Electrochemically Induced Phase Transition in V3O7 · H2O Nanobelts/Reduced Graphene Oxide Composites for Aqueous Zinc‐Ion Batteries

V₃ O₇ ·H₂ O nanobelts/reduced graphene oxide (rGO) composites (weight ratio: 86%/14%) are synthesized by a microwave approach with a high yield (85%) through controlling pH with acids. The growth mechanisms of the highly crystalline nanobelts (average diameter: 25 nm; length: ≈20 µm; oriented along the [101] direction) have been thoroughly investigated, with the governing role of the acid upon the morphology and oxidation state of vanadium disclosed. When used as the ZIB cathode, the composite can deliver a high specific capacity of 410.7 and 385.7 mAh g^-1 at the current density of 0.5 and 4 A g^-1 , respectively, with a high retention of the capacity of 93%. The capacity of the composite is greater than those of V₃ O₇ · H₂ O, V₂ O₅ nanobelts, and V₅ O₁₂ · 6H₂ O film.

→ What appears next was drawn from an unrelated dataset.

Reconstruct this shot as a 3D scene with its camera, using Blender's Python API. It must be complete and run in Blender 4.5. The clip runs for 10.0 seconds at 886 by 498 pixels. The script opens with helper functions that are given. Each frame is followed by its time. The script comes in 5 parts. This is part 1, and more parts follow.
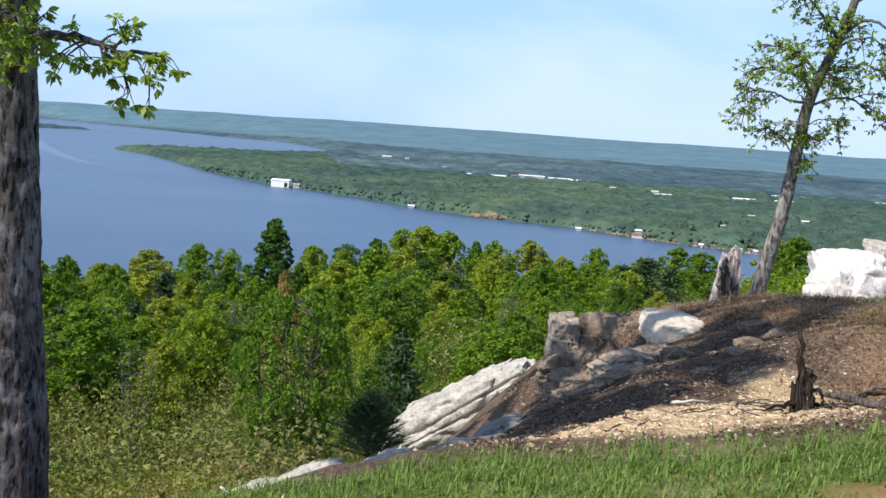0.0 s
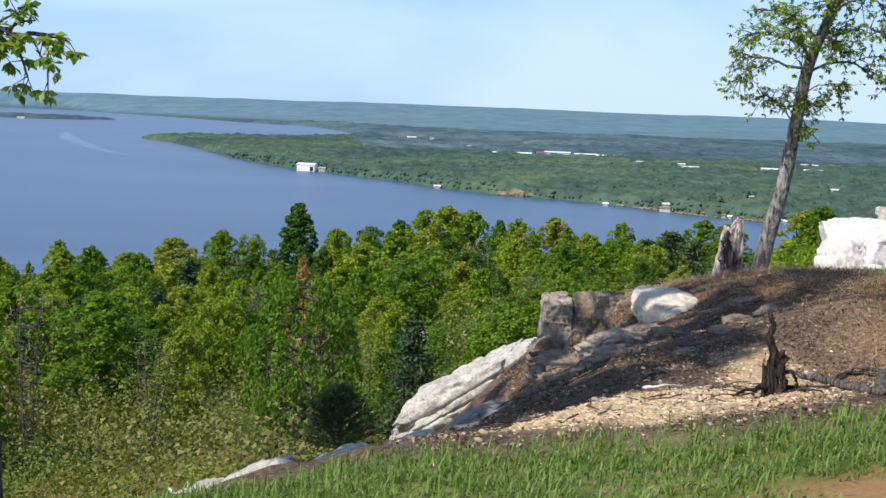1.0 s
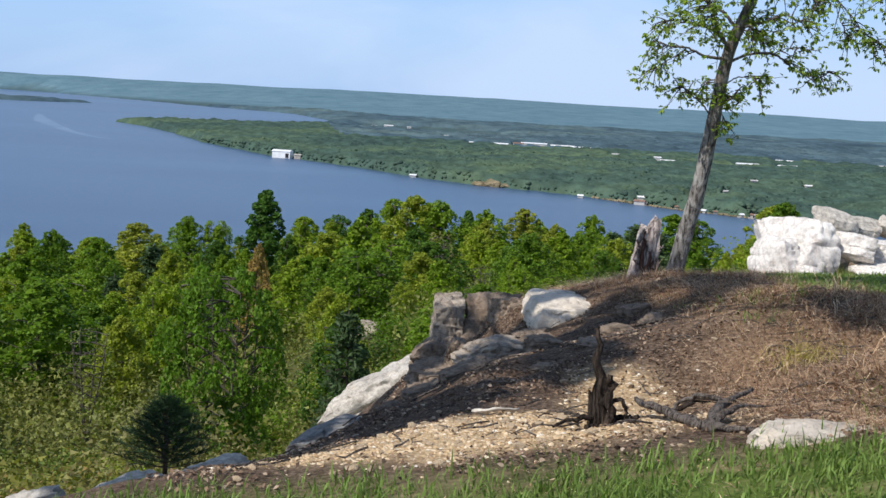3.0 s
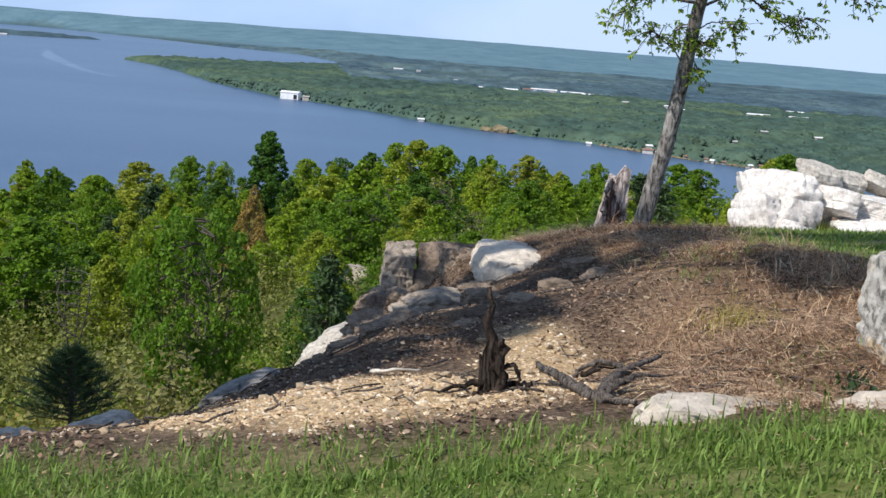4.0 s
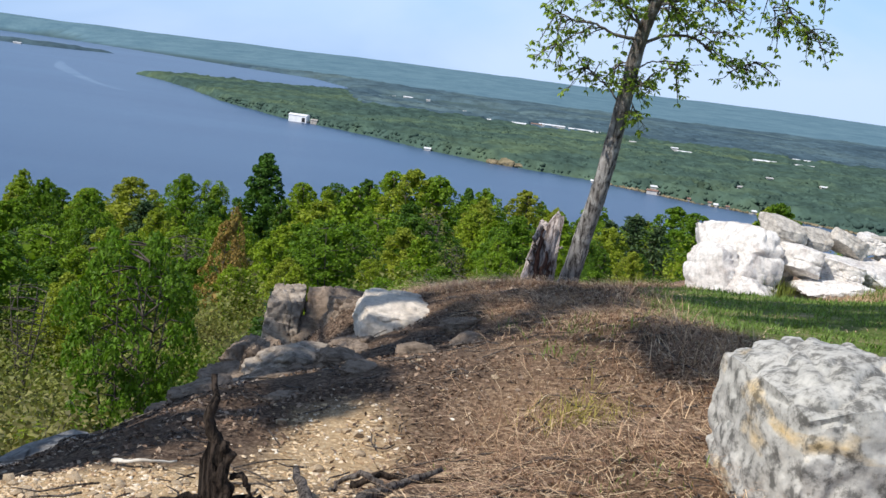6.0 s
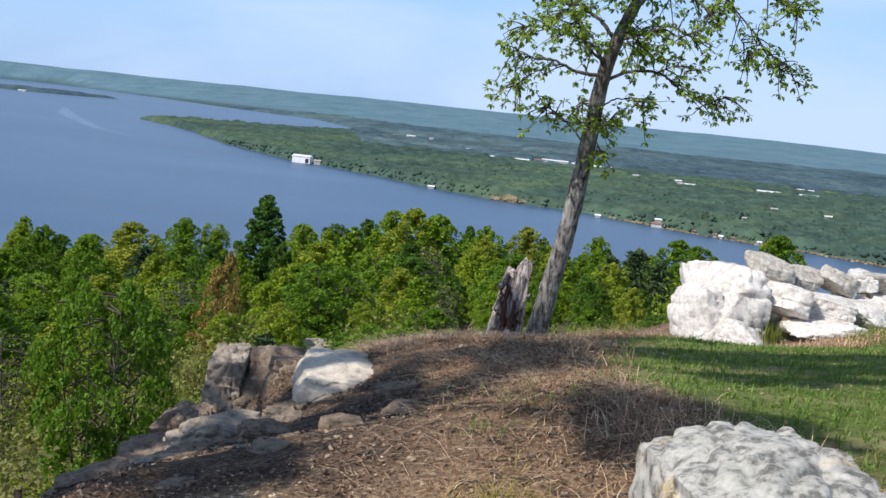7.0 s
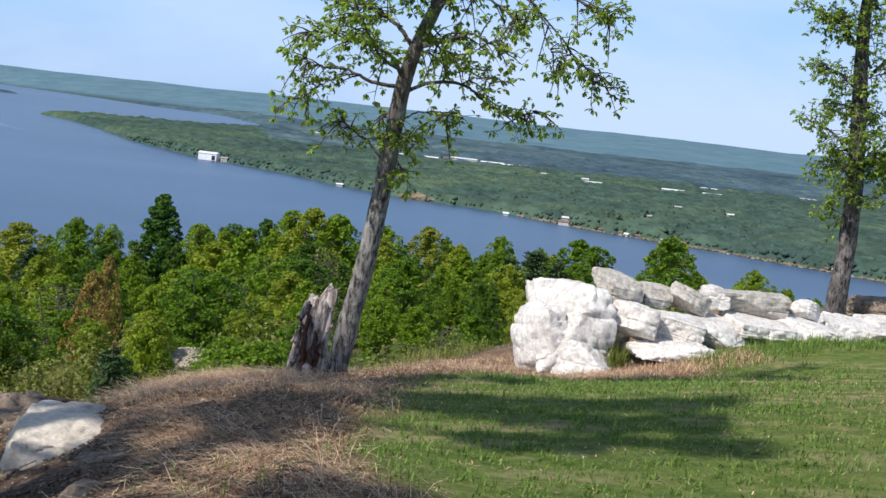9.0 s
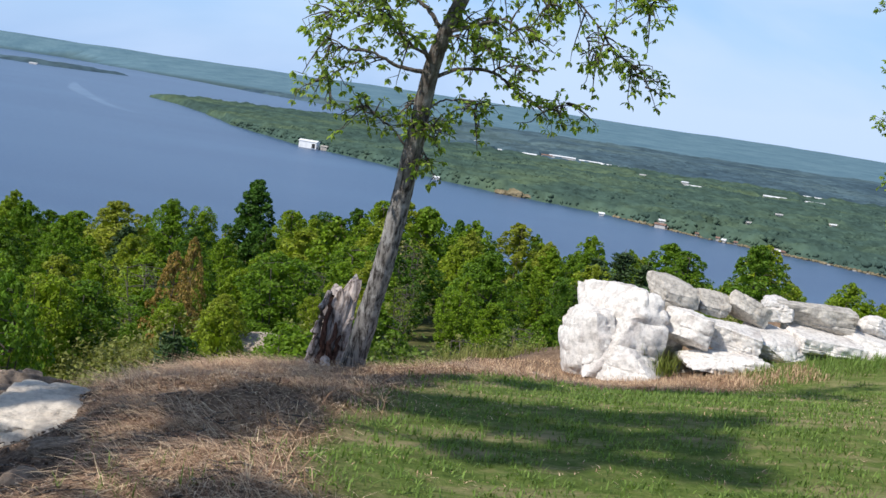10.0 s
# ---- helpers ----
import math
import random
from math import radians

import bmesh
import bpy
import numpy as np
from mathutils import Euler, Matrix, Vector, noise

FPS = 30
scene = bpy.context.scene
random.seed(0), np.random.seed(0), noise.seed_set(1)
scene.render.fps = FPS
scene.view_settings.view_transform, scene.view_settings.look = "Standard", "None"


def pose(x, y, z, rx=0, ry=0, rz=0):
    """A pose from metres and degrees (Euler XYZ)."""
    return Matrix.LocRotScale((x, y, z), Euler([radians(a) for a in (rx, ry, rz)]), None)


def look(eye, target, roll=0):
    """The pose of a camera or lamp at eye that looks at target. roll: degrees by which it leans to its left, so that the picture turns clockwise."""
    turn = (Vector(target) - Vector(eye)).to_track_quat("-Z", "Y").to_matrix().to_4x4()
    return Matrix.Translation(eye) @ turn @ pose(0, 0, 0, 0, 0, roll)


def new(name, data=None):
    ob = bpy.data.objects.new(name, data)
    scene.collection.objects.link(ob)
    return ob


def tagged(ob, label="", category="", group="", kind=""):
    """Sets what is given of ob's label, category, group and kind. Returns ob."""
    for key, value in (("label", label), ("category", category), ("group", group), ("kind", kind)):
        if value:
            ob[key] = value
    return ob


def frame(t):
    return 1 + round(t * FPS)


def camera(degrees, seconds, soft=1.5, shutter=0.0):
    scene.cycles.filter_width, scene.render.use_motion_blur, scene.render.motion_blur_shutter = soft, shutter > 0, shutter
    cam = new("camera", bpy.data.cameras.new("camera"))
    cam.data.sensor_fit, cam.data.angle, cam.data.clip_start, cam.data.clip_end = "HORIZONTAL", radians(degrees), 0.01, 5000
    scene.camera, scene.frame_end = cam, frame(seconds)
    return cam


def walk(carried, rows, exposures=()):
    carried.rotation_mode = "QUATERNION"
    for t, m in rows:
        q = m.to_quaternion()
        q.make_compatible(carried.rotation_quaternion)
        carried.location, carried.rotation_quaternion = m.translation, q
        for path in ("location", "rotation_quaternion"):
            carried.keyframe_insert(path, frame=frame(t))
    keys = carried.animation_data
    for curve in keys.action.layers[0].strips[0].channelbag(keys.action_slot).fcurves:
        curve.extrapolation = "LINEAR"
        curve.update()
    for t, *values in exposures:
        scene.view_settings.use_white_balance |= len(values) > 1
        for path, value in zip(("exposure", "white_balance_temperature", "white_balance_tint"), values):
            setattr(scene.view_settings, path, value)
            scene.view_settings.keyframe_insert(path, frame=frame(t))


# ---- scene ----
cam = camera(41.3, 10.0)
METRES, EYE, TILT, LEAN, TURN = 10.0, 1.6, -5.5, -4.0, 0.0
PATH = [
    (0, (-0.023, -0.071, 1.62), (-0.023, 1.918, 1.416), 3.9),
    (0.5, (0.226, 0.146, 1.63), (0.218, 2.129, 1.369), 2.1),
    (1, (0.495, 0.371, 1.628), (0.449, 2.356, 1.387), 2.1),
    (1.5, (0.742, 0.57, 1.621), (0.806, 2.557, 1.394), 4.3),
    (2, (1.013, 0.801, 1.632), (1.067, 2.787, 1.399), 4.1),
    (2.2, (1.118, 0.907, 1.637), (1.188, 2.893, 1.406), 5.3),
    (3.3, (1.703, 1.544, 1.645), (1.682, 3.526, 1.383), 2.7),
    (3.5, (1.832, 1.652, 1.645), (1.799, 3.64, 1.429), 3.4),
    (4, (2.158, 1.887, 1.647), (2.148, 3.856, 1.297), 4.3),
    (4.5, (2.377, 2.108, 1.692), (2.418, 4.088, 1.418), 6.7),
    (5, (2.71, 2.46, 1.68), (2.785, 4.447, 1.466), 4.2),
    (5.5, (2.996, 2.829, 1.699), (2.983, 4.81, 1.422), 5.7),
    (5.7, (3.095, 2.981, 1.709), (3.106, 4.957, 1.403), 7.4),
    (6.8, (3.630, 3.828, 1.796), (3.522, 5.810, 1.546), 5.1),
    (7, (3.741, 3.97, 1.826), (3.705, 5.956, 1.587), 5.9),
    (7.5, (4.057, 4.298, 1.919), (4.094, 6.279, 1.648), 4.7),
    (8, (4.391, 4.603, 1.979), (4.412, 6.588, 1.734), 4.7),
    (8.5, (4.634, 4.86, 2.013), (4.689, 6.845, 1.774), 7.3),
    (9, (4.93, 5.206, 2.115), (5.046, 7.19, 1.888), 6.3),
    (9.5, (5.267, 5.538, 2.145), (5.202, 7.521, 1.895), 4.9),
    (10, (5.637, 5.707, 2.134), (5.595, 7.69, 1.879), 8.4),
]
walk(cam, [(t, look(eye, target, roll)) for t, eye, target, roll in PATH],
     [(0.0, 0.24), (1.0, 0.20), (1.5, 0.14), (2.0, 0.06), (3.5, -0.02), (4.0, 0.08), (4.5, 0.18), (5.0, 0.13), (5.5, 0.11), (7.0, 0.05), (10.0, 0.04)])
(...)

Zinc ion storage in V₃ O₇ ·H₂ O/rGO is mainly a pseudocapacitive behavior rather than ion diffusion. The presence of rGO enables outstanding cycling stability of up to 1000 cycles with a capacity retention of 99.6%. Extended cycling shows a gradual phase transition, that is, from the original orthorhombic V₃ O₇ · H₂ O to a stable hexagonal Zn₃ (VO₄ )₂ (H₂ O)_2.93 phase, which is a new electrochemical route found in V₃ O₇ materials. This phase transition process provides new insight into the reactions of aqueous ZIBs.